> [WHAT IS BEING ASKED]: Give a verbatim copy of the lines below, minus the pictures.

> [DATA IN THIS EXERCISE]:
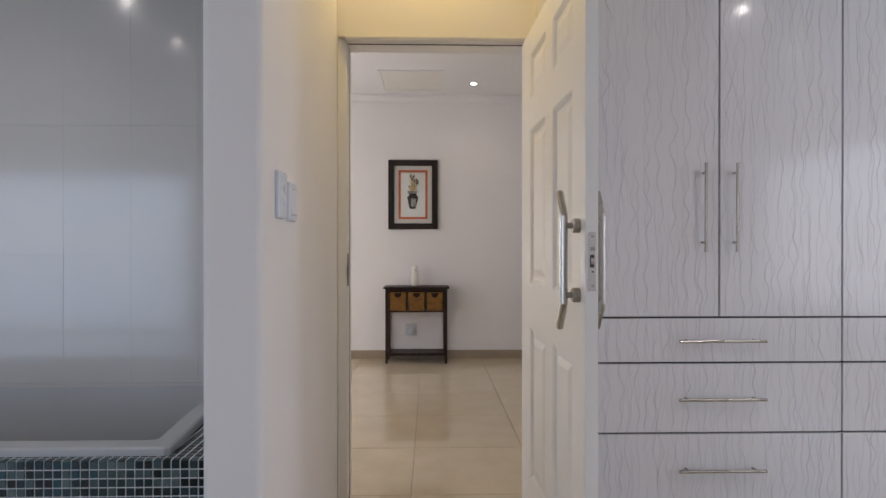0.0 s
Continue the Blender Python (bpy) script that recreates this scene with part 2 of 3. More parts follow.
def glass(name, colour, rough=0.0, ior=1.45):
    m, nt, p = nodes_of(name)
    p.inputs["Base Color"].default_value = (*colour, 1)
    p.inputs["Transmission Weight"].default_value = 1.0
    p.inputs["Roughness"].default_value = rough
    p.inputs["IOR"].default_value = ior
    return m


SMOKED = glass("smoked_glass", (0.20, 0.215, 0.205), ior=1.4)
CLEAR = glass("clear_glass", (0.96, 0.97, 0.97), ior=1.2)


def glow(name, colour, power):
    m, nt, p = nodes_of(name)
    p.inputs["Emission Color"].default_value = (*colour, 1)
    p.inputs["Emission Strength"].default_value = power
    p.inputs["Base Color"].default_value = (0.8, 0.8, 0.8, 1)
    return m


BULB = glow("lamp_lens", (1.0, 0.93, 0.8), 30.0)

# ---- mesh helpers ----


def thing(name, label, category, at=(0, 0, 0), group="", kind=""):
    ob = new(name)
    ob.location = at
    return tagged(ob, label, category, group, kind)


def mesh_of(name, bm, material):
    me = bpy.data.meshes.new(name)
    bmesh.ops.recalc_face_normals(bm, faces=bm.faces[:])
    bm.to_mesh(me)
    bm.free()
    if material:
        me.materials.append(material)
    return me


def part(name, bm, material, parent=None, label="", smooth=False):
    me = mesh_of(name, bm, material)
    if smooth:
        for poly in me.polygons:
            poly.use_smooth = True
    ob = new(name, me)
    if parent is not None:
        ob.parent = parent
    if label:
        tagged(ob, label)
    return ob


def piece(name, me, parent, at, turn=(0, 0, 0)):
    ob = new(name, me)
    ob.parent = parent
    ob.matrix_basis = pose(*at, *turn)
    return ob


def add_box(bm, x0, x1, y0, y1, z0, z1, bevel=0.0, segments=1):
    r = bmesh.ops.create_cube(bm, size=1.0)
    vs = r["verts"]
    for v in vs:
        v.co = Vector((x0 + (v.co.x + 0.5) * (x1 - x0), y0 + (v.co.y + 0.5) * (y1 - y0), z0 + (v.co.z + 0.5) * (z1 - z0)))
    if bevel:
        es = list({e for v in vs for e in v.link_edges})
        bmesh.ops.bevel(bm, geom=es, offset=bevel, segments=segments, profile=0.5, affect="EDGES")
    return bm


def box(x0, x1, y0, y1, z0, z1, bevel=0.0, segments=1):
    return add_box(bmesh.new(), x0, x1, y0, y1, z0, z1, bevel, segments)


def add_tube(bm, points, radius, sides=16, cap=True):
    """A round bar along points; radius is one number or one for each point."""
    pts = [Vector(q) for q in points]
    rings = []
    up = None
    for i, q in enumerate(pts):
        a = pts[max(i - 1, 0)]
        b = pts[min(i + 1, len(pts) - 1)]
        d = (b - a).normalized()
        if up is None:
            up = d.orthogonal().normalized()
        up = (up - d * up.dot(d)).normalized()
        side = d.cross(up)
        r = radius[i] if isinstance(radius, (list, tuple)) else radius
        rings.append([bm.verts.new(q + (up * math.cos(k * 2 * math.pi / sides) + side * math.sin(k * 2 * math.pi / sides)) * r) for k in range(sides)])
    for r0, r1 in zip(rings, rings[1:]):
        for k in range(sides):
            bm.faces.new((r0[k], r0[(k + 1) % sides], r1[(k + 1) % sides], r1[k]))
    if cap:
        bm.faces.new(rings[0][::-1])
        bm.faces.new(rings[-1])
    return bm


def tube(points, radius, sides=16, cap=True):
    return add_tube(bmesh.new(), points, radius, sides, cap)


def lathe(profile, sides=24, sx=1.0, sy=1.0):
    bm = bmesh.new()
    rings = []
    for r, z in profile:
        rings.append([bm.verts.new((sx * r * math.cos(k * 2 * math.pi / sides), sy * r * math.sin(k * 2 * math.pi / sides), z)) for k in range(sides)])
    for a, b in zip(rings, rings[1:]):
        for k in range(sides):
            bm.faces.new((a[k], a[(k + 1) % sides], b[(k + 1) % sides], b[k]))
    bm.faces.new(rings[0][::-1])
    bm.faces.new(rings[-1])
    return bm


def add_prism(bm, outline, axis, lo, hi):
    """An outline in the two other axes, drawn out along axis from lo to hi."""
    def put(u, v, w):
        return {"x": (w, u, v), "y": (u, w, v), "z": (u, v, w)}[axis]
    a = [bm.verts.new(put(u, v, lo)) for u, v in outline]
    b = [bm.verts.new(put(u, v, hi)) for u, v in outline]
    n = len(outline)
    for i in range(n):
        bm.faces.new((a[i], a[(i + 1) % n], b[(i + 1) % n], b[i]))
    bm.faces.new(a[::-1])
    bm.faces.new(b)
    return bm


def prism(outline, axis, lo, hi):
    return add_prism(bmesh.new(), outline, axis, lo, hi)


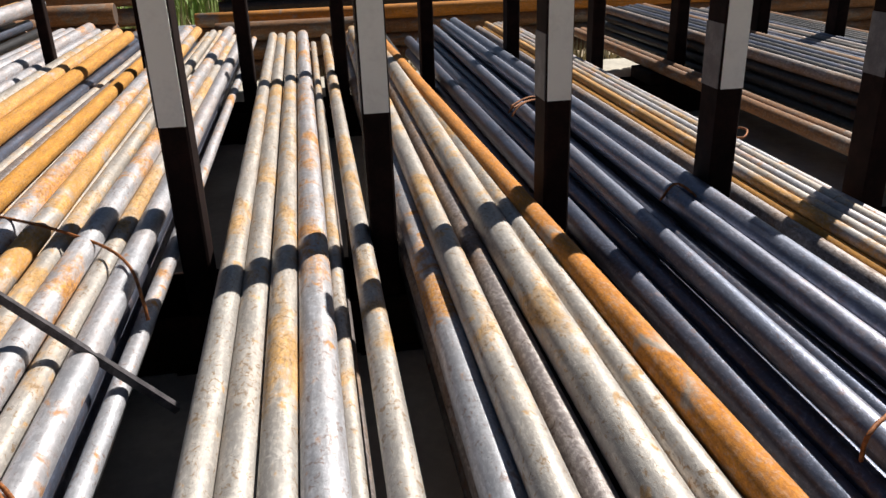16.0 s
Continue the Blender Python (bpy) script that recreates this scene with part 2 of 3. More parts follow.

> [ANSWER FOR THIS EXERCISE]:
0.0 s
Continue the Blender Python (bpy) script that recreates this scene with part 2 of 3. More parts follow.
def glass(name, colour, rough=0.0, ior=1.45):
    m, nt, p = nodes_of(name)
    p.inputs["Base Color"].default_value = (*colour, 1)
    p.inputs["Transmission Weight"].default_value = 1.0
    p.inputs["Roughness"].default_value = rough
    p.inputs["IOR"].default_value = ior
    return m


SMOKED = glass("smoked_glass", (0.20, 0.215, 0.205), ior=1.4)
CLEAR = glass("clear_glass", (0.96, 0.97, 0.97), ior=1.2)


def glow(name, colour, power):
    m, nt, p = nodes_of(name)
    p.inputs["Emission Color"].default_value = (*colour, 1)
    p.inputs["Emission Strength"].default_value = power
    p.inputs["Base Color"].default_value = (0.8, 0.8, 0.8, 1)
    return m


BULB = glow("lamp_lens", (1.0, 0.93, 0.8), 30.0)

# ---- mesh helpers ----


def thing(name, label, category, at=(0, 0, 0), group="", kind=""):
    ob = new(name)
    ob.location = at
    return tagged(ob, label, category, group, kind)


def mesh_of(name, bm, material):
    me = bpy.data.meshes.new(name)
    bmesh.ops.recalc_face_normals(bm, faces=bm.faces[:])
    bm.to_mesh(me)
    bm.free()
    if material:
        me.materials.append(material)
    return me


def part(name, bm, material, parent=None, label="", smooth=False):
    me = mesh_of(name, bm, material)
    if smooth:
        for poly in me.polygons:
            poly.use_smooth = True
    ob = new(name, me)
    if parent is not None:
        ob.parent = parent
    if label:
        tagged(ob, label)
    return ob


def piece(name, me, parent, at, turn=(0, 0, 0)):
    ob = new(name, me)
    ob.parent = parent
    ob.matrix_basis = pose(*at, *turn)
    return ob


def add_box(bm, x0, x1, y0, y1, z0, z1, bevel=0.0, segments=1):
    r = bmesh.ops.create_cube(bm, size=1.0)
    vs = r["verts"]
    for v in vs:
        v.co = Vector((x0 + (v.co.x + 0.5) * (x1 - x0), y0 + (v.co.y + 0.5) * (y1 - y0), z0 + (v.co.z + 0.5) * (z1 - z0)))
    if bevel:
        es = list({e for v in vs for e in v.link_edges})
        bmesh.ops.bevel(bm, geom=es, offset=bevel, segments=segments, profile=0.5, affect="EDGES")
    return bm


def box(x0, x1, y0, y1, z0, z1, bevel=0.0, segments=1):
    return add_box(bmesh.new(), x0, x1, y0, y1, z0, z1, bevel, segments)


def add_tube(bm, points, radius, sides=16, cap=True):
    """A round bar along points; radius is one number or one for each point."""
    pts = [Vector(q) for q in points]
    rings = []
    up = None
    for i, q in enumerate(pts):
        a = pts[max(i - 1, 0)]
        b = pts[min(i + 1, len(pts) - 1)]
        d = (b - a).normalized()
        if up is None:
            up = d.orthogonal().normalized()
        up = (up - d * up.dot(d)).normalized()
        side = d.cross(up)
        r = radius[i] if isinstance(radius, (list, tuple)) else radius
        rings.append([bm.verts.new(q + (up * math.cos(k * 2 * math.pi / sides) + side * math.sin(k * 2 * math.pi / sides)) * r) for k in range(sides)])
    for r0, r1 in zip(rings, rings[1:]):
        for k in range(sides):
            bm.faces.new((r0[k], r0[(k + 1) % sides], r1[(k + 1) % sides], r1[k]))
    if cap:
        bm.faces.new(rings[0][::-1])
        bm.faces.new(rings[-1])
    return bm


def tube(points, radius, sides=16, cap=True):
    return add_tube(bmesh.new(), points, radius, sides, cap)


def lathe(profile, sides=24, sx=1.0, sy=1.0):
    bm = bmesh.new()
    rings = []
    for r, z in profile:
        rings.append([bm.verts.new((sx * r * math.cos(k * 2 * math.pi / sides), sy * r * math.sin(k * 2 * math.pi / sides), z)) for k in range(sides)])
    for a, b in zip(rings, rings[1:]):
        for k in range(sides):
            bm.faces.new((a[k], a[(k + 1) % sides], b[(k + 1) % sides], b[k]))
    bm.faces.new(rings[0][::-1])
    bm.faces.new(rings[-1])
    return bm


def add_prism(bm, outline, axis, lo, hi):
    """An outline in the two other axes, drawn out along axis from lo to hi."""
    def put(u, v, w):
        return {"x": (w, u, v), "y": (u, w, v), "z": (u, v, w)}[axis]
    a = [bm.verts.new(put(u, v, lo)) for u, v in outline]
    b = [bm.verts.new(put(u, v, hi)) for u, v in outline]
    n = len(outline)
    for i in range(n):
        bm.faces.new((a[i], a[(i + 1) % n], b[(i + 1) % n], b[i]))
    bm.faces.new(a[::-1])
    bm.faces.new(b)
    return bm


def prism(outline, axis, lo, hi):
    return add_prism(bmesh.new(), outline, axis, lo, hi)


16.0 s
Continue the Blender Python (bpy) script that recreates this scene with part 2 of 3. More parts follow.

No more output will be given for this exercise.